She courteously acceded, first presenting us to a
book in which to inscribe our names.
I suppose ten thousand people, three fourths of them Americans, have
written descriptions of Newstead Abbey; and none of them, so far as I
have read, give any true idea of the place; neither will my description,
if I write one. In fact, I forget very much that I saw, and especially
in what order the objects came.

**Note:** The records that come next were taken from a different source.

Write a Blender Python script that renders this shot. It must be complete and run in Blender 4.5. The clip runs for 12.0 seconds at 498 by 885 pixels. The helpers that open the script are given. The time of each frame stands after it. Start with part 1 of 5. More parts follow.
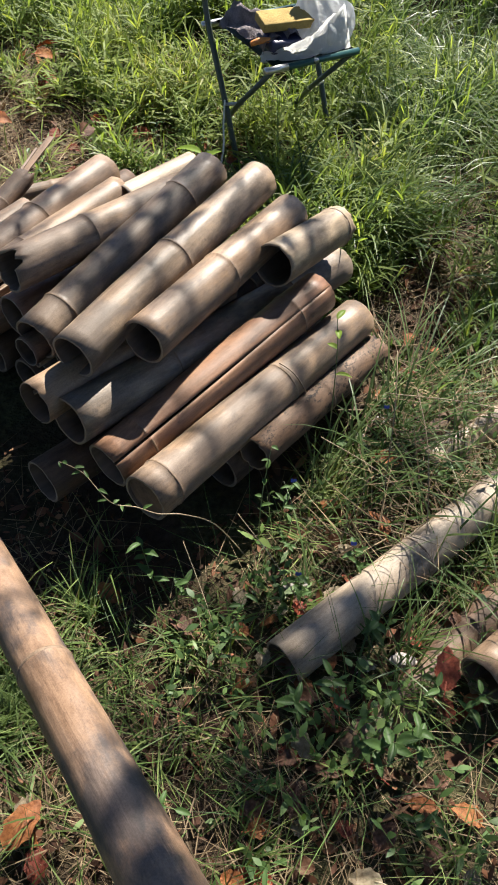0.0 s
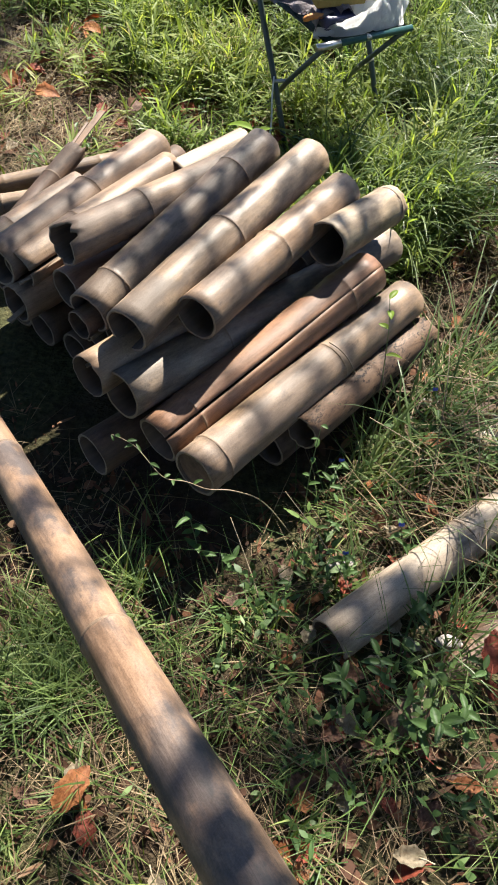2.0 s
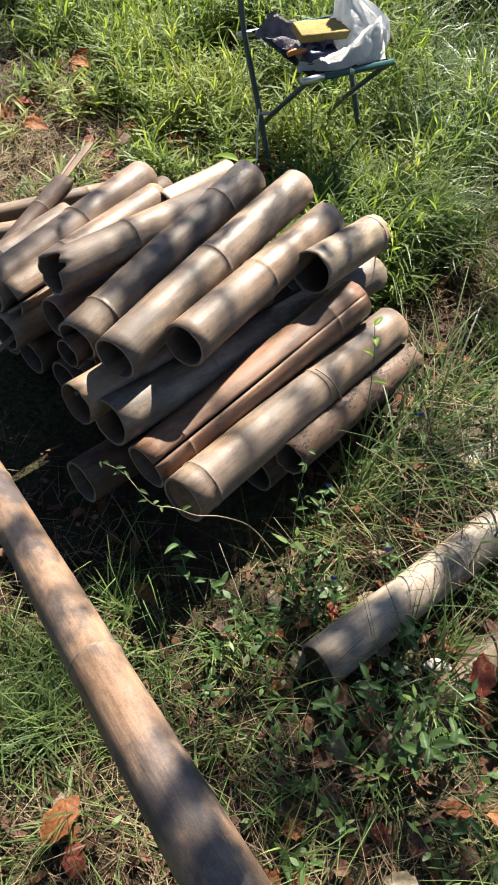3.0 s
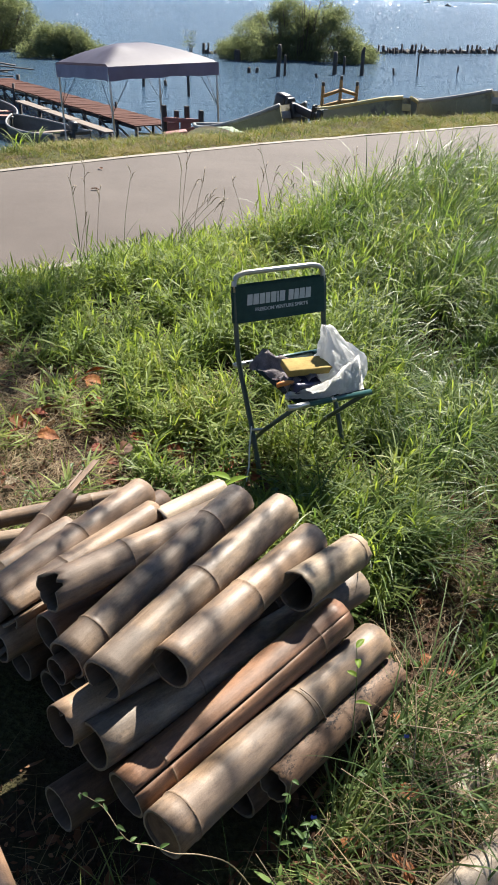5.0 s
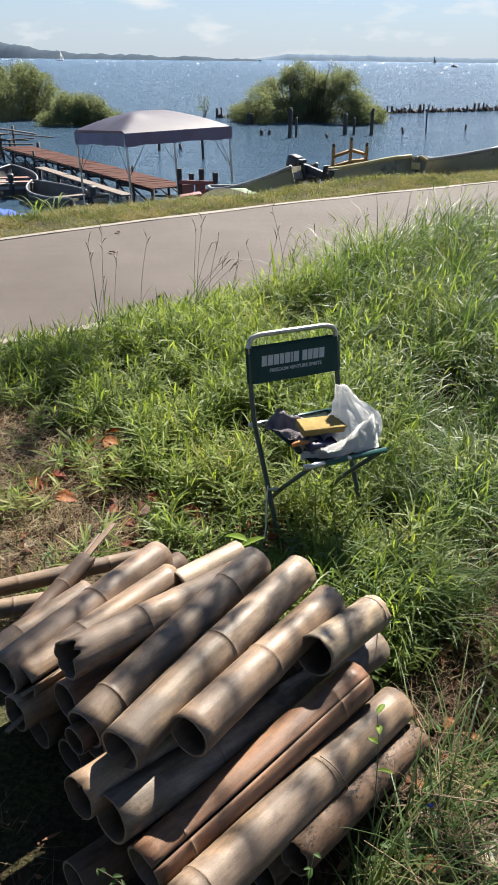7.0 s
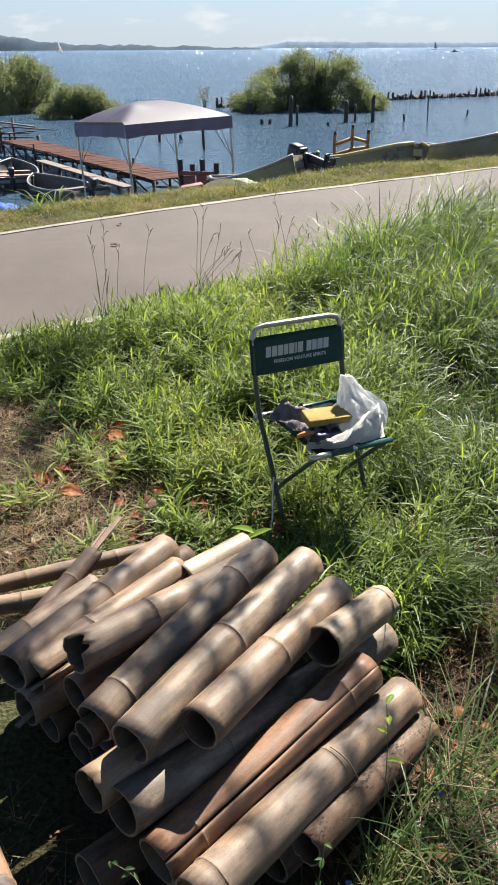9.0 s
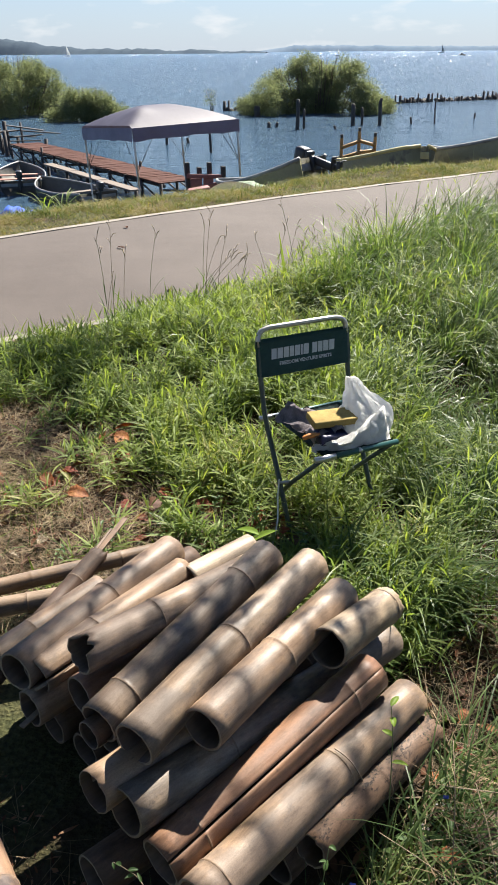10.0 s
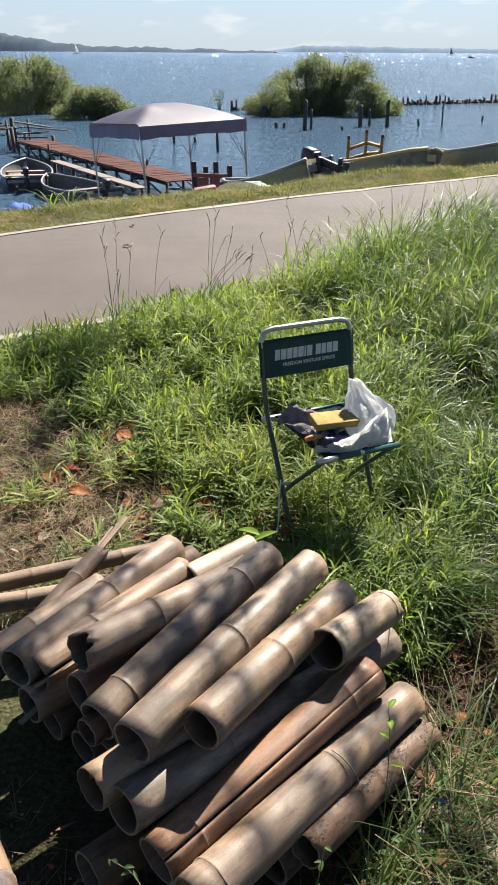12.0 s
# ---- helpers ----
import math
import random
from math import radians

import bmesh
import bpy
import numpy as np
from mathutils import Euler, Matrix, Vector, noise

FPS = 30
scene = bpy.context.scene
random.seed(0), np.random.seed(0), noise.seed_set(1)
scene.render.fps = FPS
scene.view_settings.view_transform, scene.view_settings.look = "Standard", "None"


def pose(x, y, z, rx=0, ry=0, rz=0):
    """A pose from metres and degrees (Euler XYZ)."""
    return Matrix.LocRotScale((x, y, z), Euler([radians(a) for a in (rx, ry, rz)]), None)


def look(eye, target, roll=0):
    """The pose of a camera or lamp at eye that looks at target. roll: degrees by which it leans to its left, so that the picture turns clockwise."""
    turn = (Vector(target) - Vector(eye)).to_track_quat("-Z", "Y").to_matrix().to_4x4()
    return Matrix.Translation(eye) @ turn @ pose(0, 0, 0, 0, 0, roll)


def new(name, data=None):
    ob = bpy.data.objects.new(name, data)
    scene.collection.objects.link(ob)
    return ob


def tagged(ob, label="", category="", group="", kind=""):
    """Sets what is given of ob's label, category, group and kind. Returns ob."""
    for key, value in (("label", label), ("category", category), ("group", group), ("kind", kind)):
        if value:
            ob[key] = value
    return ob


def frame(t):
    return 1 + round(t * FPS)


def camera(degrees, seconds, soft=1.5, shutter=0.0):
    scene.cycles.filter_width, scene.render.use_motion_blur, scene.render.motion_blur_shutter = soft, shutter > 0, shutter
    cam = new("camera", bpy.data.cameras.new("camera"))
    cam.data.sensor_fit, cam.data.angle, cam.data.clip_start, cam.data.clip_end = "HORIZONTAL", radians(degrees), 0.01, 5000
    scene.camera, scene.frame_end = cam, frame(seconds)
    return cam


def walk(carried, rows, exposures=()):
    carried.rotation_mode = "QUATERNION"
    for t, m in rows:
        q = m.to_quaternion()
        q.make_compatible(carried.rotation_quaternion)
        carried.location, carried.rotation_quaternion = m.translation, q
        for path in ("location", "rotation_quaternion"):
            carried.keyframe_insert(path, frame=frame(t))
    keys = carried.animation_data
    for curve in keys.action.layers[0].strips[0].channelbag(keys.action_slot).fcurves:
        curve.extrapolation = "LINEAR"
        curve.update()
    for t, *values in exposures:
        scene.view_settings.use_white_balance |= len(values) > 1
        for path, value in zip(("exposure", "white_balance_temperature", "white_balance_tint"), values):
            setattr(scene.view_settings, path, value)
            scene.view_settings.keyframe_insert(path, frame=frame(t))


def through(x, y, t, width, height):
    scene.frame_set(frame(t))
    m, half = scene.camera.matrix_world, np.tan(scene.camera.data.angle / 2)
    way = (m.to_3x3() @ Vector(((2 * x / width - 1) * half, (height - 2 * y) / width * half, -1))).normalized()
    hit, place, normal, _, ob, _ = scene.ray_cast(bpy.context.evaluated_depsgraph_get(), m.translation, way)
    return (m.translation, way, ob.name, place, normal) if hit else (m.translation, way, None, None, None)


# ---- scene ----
cam = camera(34.5, 12.0, soft=1.8)
PATH = [
    (0, (-0.055, 0.129, 1.328), (-0.037, 1.454, -0.17), 1.6),
    (0.5, (-0.103, 0.123, 1.333), (-0.119, 1.454, -0.159), 1.2),
    (1, (-0.094, 0.097, 1.333), (-0.125, 1.426, -0.161), 0.9),
    (1.5, (-0.109, 0.116, 1.329), (-0.135, 1.433, -0.176), 1.5),
    (2, (-0.103, 0.119, 1.323), (-0.142, 1.41, -0.204), 1.2),
    (2.5, (-0.099, 0.112, 1.333), (-0.128, 1.406, -0.191), 1.2),
    (2.7, (-0.103, 0.111, 1.33), (-0.127, 1.413, -0.188), 1.3),
    (4.3, (-0.073, 0.118, 1.407), (-0.056, 1.748, 0.248), 2.4),
    (4.5, (-0.081, 0.113, 1.427), (-0.071, 1.772, 0.311), 2.5),
    (5, (-0.085, 0.122, 1.472), (-0.118, 1.865, 0.493), 2.3),
    (5.5, (-0.089, 0.119, 1.5), (-0.158, 1.914, 0.621), 2.1),
    (6, (-0.086, 0.115, 1.503), (-0.173, 1.926, 0.66), 1.6),
    (6.5, (-0.082, 0.113, 1.5), (-0.171, 1.922, 0.652), 1.0),
    (7, (-0.08, 0.121, 1.499), (-0.163, 1.923, 0.635), 0.7),
    (9, (-0.081, 0.126, 1.5), (-0.176, 1.917, 0.615), -0.3),
    (9.5, (-0.074, 0.127, 1.498), (-0.185, 1.92, 0.619), -0.8),
    (10, (-0.078, 0.125, 1.496), (-0.189, 1.918, 0.618), -0.4),
    (10.5, (-0.078, 0.129, 1.498), (-0.191, 1.92, 0.615), -0.1),
    (11, (-0.079, 0.128, 1.5), (-0.194, 1.919, 0.616), 0.2),
    (11.5, (-0.078, 0.123, 1.497), (-0.194, 1.914, 0.615), 0.4),
    (12, (-0.077, 0.121, 1.501), (-0.194, 1.914, 0.622), 0.4),
]
walk(cam, [(t, look(eye, target, roll)) for t, eye, target, roll in PATH],
     [(0.0, 1.70), (0.5, 1.86), (1.0, 1.95), (2.7, 1.96), (4.3, 1.78), (5.0, 1.76), (5.5, 1.67), (6.0, 1.60), (6.5, 1.64), (7.2, 1.65), (9.0, 1.72), (12.0, 1.73)])

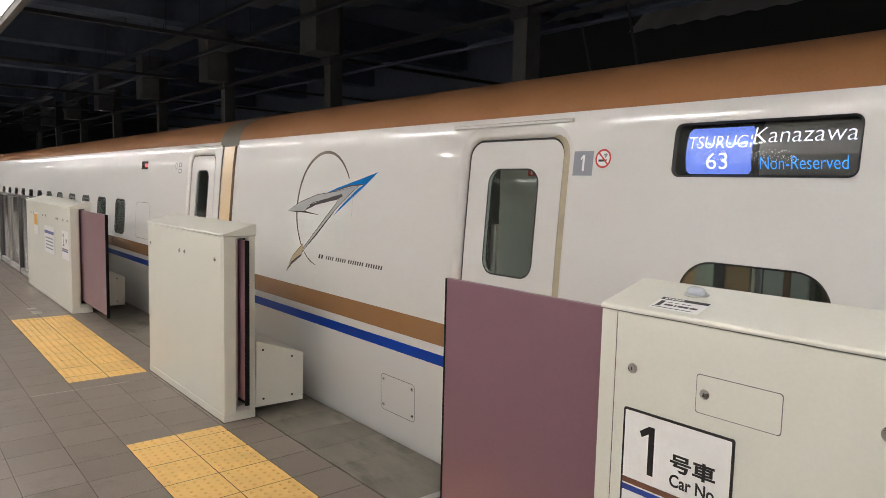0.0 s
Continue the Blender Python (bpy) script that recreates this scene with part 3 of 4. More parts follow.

In the basement was Byron's bath,--a
dark and cold and cellarlike hole, which it must have required good
courage to plunge into; in this region, too, or near it, was the chapel,
which Colonel Wildman has decorously fitted up, and where service is now
regularly performed, but which was used as a dog's kennel in Byron's
time.
After seeing this, we were led to Byron's own bedchamber, which remains
just as when he slept in it,--the furniture and all the other
arrangements being religiously preserved. It was in the plainest
possible style, homely, indeed, and almost mean,--an ordinary
paper-hanging, and everything so commonplace that it was only the deep
embrasure of the window that made it look unlike a bedchamber in a
middling-class lodging-house. It would have seemed difficult,
beforehand, to fit up a room in that picturesque old edifice so that it
should be utterly void of picturesqueness; but it was effected in this
apartment, and I suppose it is a specimen of the way in which old
mansions used to be robbed of their antique character, and adapted to
modern tastes, before mediaeval antiquities came into fashion.